DATA PROVIDED |

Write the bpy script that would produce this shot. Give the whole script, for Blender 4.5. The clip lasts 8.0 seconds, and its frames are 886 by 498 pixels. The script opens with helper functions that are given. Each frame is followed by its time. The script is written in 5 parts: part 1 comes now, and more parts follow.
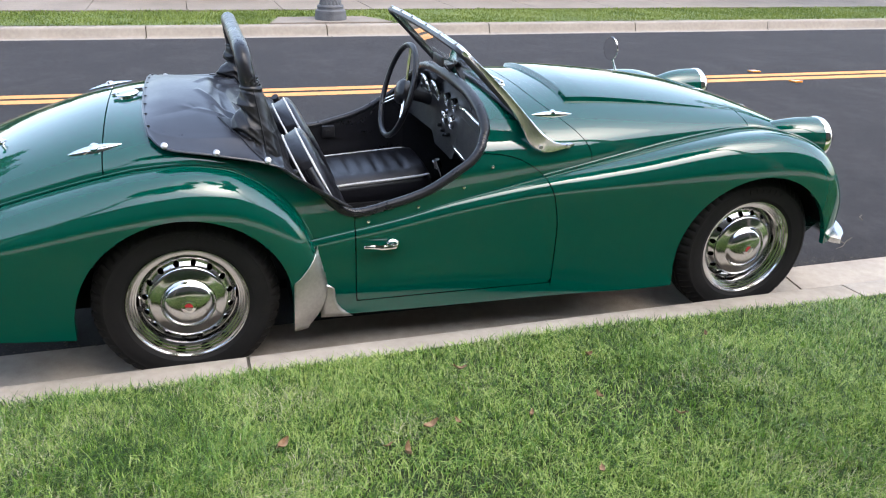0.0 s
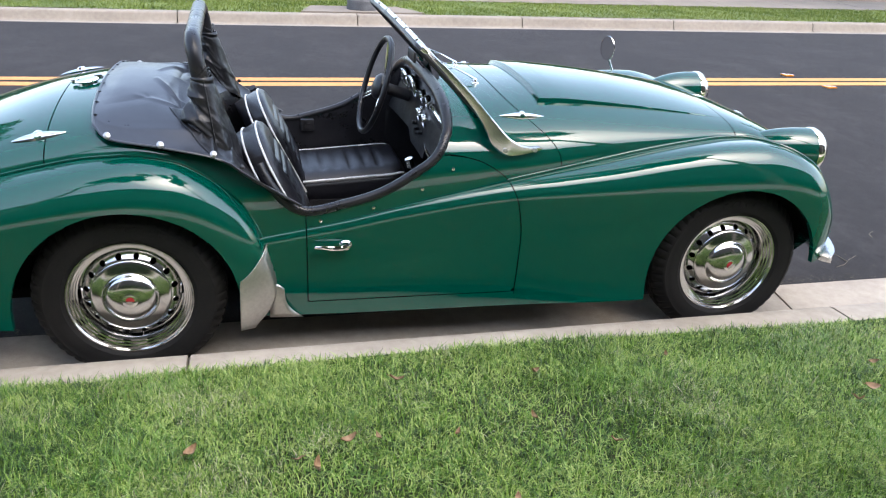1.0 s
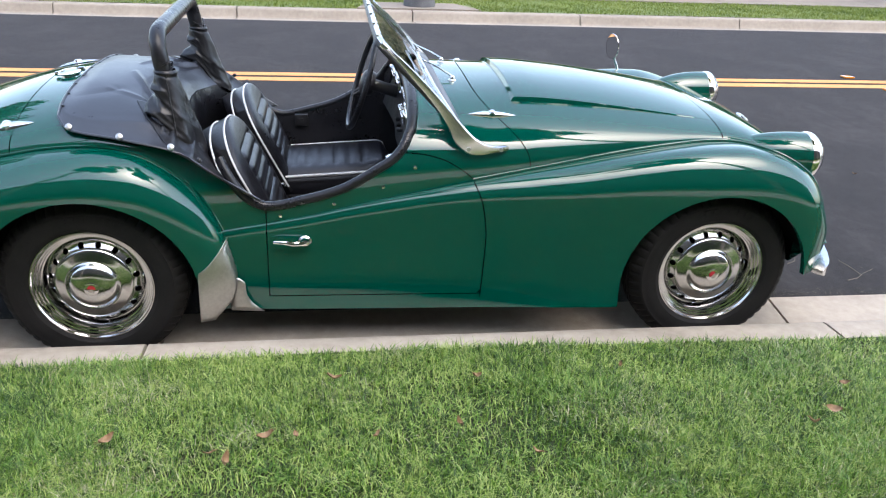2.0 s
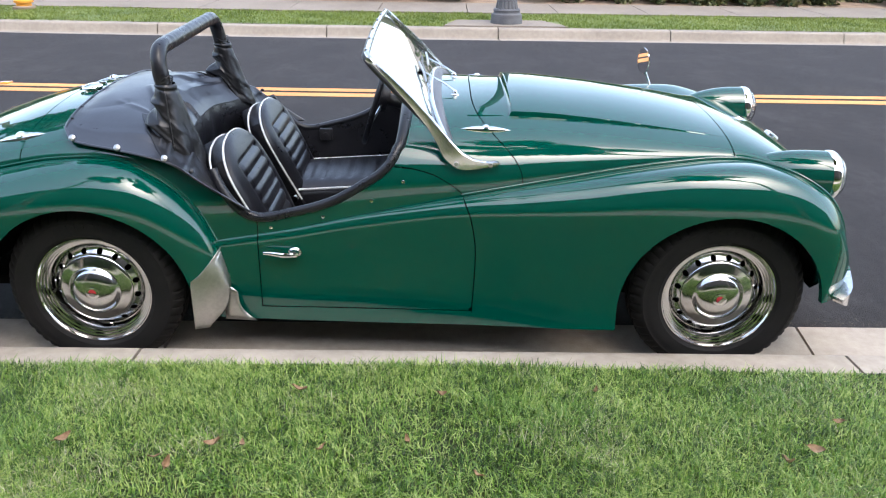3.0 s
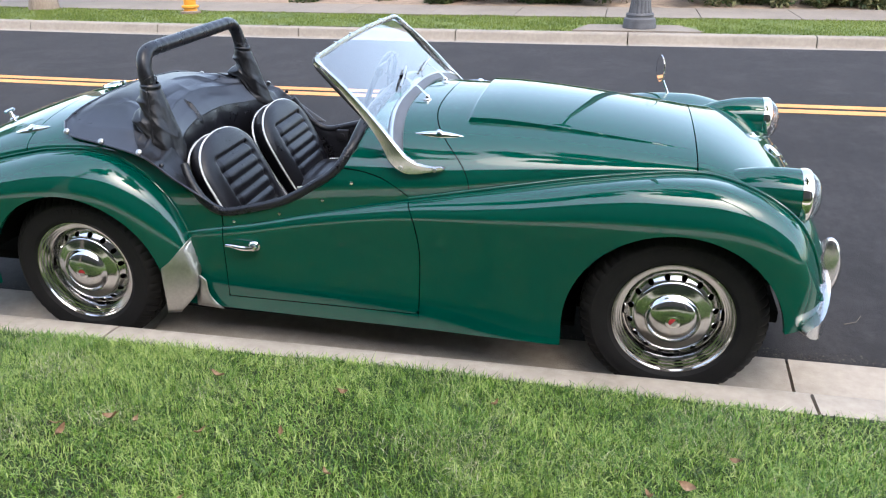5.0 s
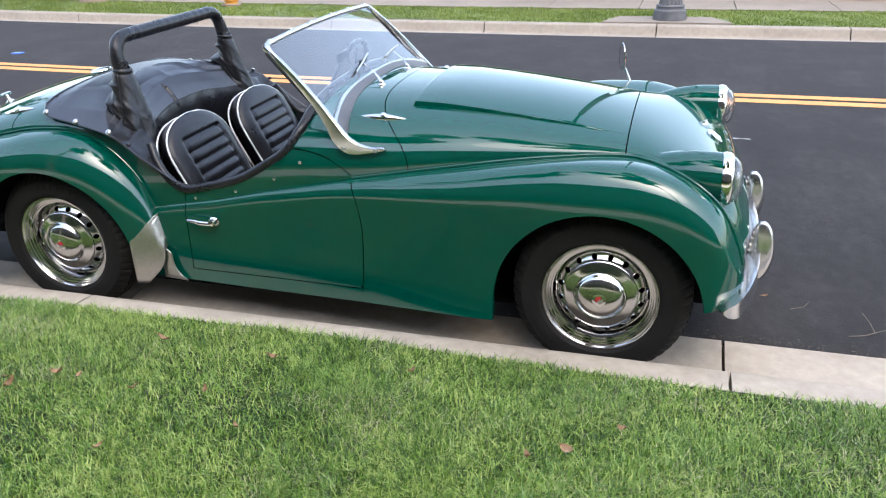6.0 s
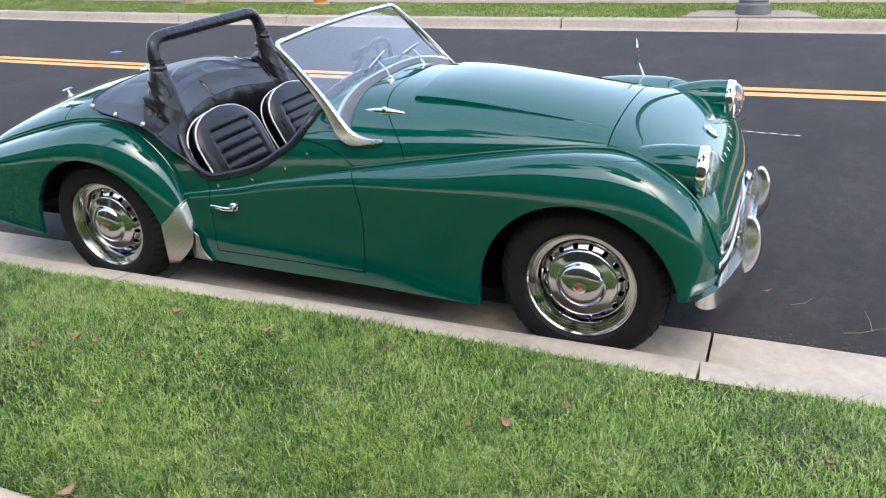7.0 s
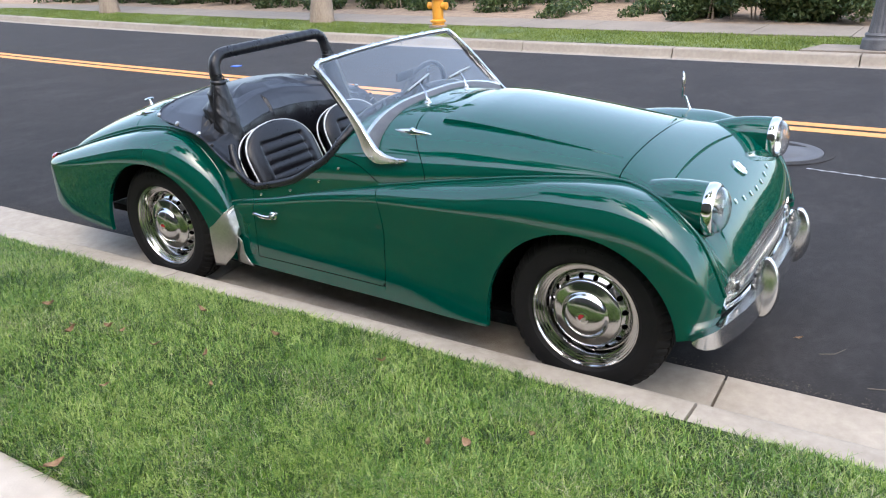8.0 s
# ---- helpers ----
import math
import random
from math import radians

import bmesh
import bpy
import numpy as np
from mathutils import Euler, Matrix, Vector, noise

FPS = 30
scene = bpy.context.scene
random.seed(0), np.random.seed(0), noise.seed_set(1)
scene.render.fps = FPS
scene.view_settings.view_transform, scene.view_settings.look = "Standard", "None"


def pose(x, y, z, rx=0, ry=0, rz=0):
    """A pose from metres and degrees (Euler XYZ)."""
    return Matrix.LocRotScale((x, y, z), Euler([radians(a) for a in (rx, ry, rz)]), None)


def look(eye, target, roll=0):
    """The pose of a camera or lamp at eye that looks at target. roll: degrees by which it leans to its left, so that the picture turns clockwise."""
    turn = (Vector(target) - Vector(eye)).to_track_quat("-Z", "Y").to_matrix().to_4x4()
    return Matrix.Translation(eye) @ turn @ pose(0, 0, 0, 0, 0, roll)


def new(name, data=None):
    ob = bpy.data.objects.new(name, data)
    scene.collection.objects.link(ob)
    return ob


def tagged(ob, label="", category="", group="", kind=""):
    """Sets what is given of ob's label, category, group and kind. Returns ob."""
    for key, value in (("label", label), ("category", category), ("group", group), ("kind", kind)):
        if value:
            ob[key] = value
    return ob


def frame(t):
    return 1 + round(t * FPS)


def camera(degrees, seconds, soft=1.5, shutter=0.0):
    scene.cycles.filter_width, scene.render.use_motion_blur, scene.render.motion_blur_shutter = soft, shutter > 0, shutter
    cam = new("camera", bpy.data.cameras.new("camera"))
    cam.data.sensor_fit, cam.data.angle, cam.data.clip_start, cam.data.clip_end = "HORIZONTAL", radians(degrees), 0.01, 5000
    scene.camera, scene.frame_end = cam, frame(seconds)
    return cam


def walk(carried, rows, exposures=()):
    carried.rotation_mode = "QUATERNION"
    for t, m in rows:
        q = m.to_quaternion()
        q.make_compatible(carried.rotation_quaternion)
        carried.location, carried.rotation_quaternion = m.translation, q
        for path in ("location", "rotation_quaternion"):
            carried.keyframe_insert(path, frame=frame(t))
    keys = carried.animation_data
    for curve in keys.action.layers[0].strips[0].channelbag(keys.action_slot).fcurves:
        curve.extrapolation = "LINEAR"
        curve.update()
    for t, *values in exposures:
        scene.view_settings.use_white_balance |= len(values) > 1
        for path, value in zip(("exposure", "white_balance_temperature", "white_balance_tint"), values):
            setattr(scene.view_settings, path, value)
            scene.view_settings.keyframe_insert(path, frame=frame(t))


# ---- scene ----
cam = camera(56.7, 8.0, 1.15)
PATH = [
    (0, (0.065, -2.685, 1.553), (0.623, -0.913, 0.812), 1.4),
    (0.5, (0.25, -2.71, 1.571), (0.758, -0.932, 0.809), 2.2),
    (1, (0.401, -2.649, 1.559), (0.855, -0.857, 0.798), 2.6),
    (1.5, (0.587, -2.67, 1.551), (0.969, -0.86, 0.791), 2.7),
    (1.7, (0.68, -2.682, 1.567), (1.024, -0.872, 0.789), 2.6),
    (2.8, (1.141, -2.67, 1.556), (1.191, -0.815, 0.81), 1.0),
    (3, (1.235, -2.678, 1.557), (1.242, -0.821, 0.815), 0.7),
    (3.5, (1.421, -2.599, 1.547), (1.324, -0.732, 0.837), 0.3),
    (4, (1.647, -2.603, 1.539), (1.403, -0.749, 0.83), -0.5),
    (4.2, (1.722, -2.622, 1.531), (1.455, -0.774, 0.816), -0.3),
    (5.3, (2.149, -2.606, 1.571), (1.705, -0.801, 0.834), -0.8),
    (5.5, (2.243, -2.636, 1.558), (1.781, -0.836, 0.82), -0.8),
    (6, (2.451, -2.654, 1.554), (1.924, -0.875, 0.808), -1.1),
    (6.5, (2.694, -2.64, 1.544), (2.099, -0.887, 0.787), -1.5),
    (7, (2.883, -2.673, 1.567), (2.129, -0.977, 0.821), -2.6),
    (7.5, (3.072, -2.571, 1.551), (2.204, -0.923, 0.824), -2.2),
    (8, (3.277, -2.532, 1.568), (2.255, -0.956, 0.882), -1.8),
]
walk(cam, [(t, look(eye, target, roll)) for t, eye, target, roll in PATH], [(0, 2.26), (5.3, 2.25), (7, 2.2), (8, 2.14)])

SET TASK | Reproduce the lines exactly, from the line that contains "for path in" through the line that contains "scene.view_settings.keyframe_insert(path, frame=frame(t))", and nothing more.

WRITTEN ANSWER |
        for path in ("location", "rotation_quaternion"):
            carried.keyframe_insert(path, frame=frame(t))
    keys = carried.animation_data
    for curve in keys.action.layers[0].strips[0].channelbag(keys.action_slot).fcurves:
        curve.extrapolation = "LINEAR"
        curve.update()
    for t, *values in exposures:
        scene.view_settings.use_white_balance |= len(values) > 1
        for path, value in zip(("exposure", "white_balance_temperature", "white_balance_tint"), values):
            setattr(scene.view_settings, path, value)
            scene.view_settings.keyframe_insert(path, frame=frame(t))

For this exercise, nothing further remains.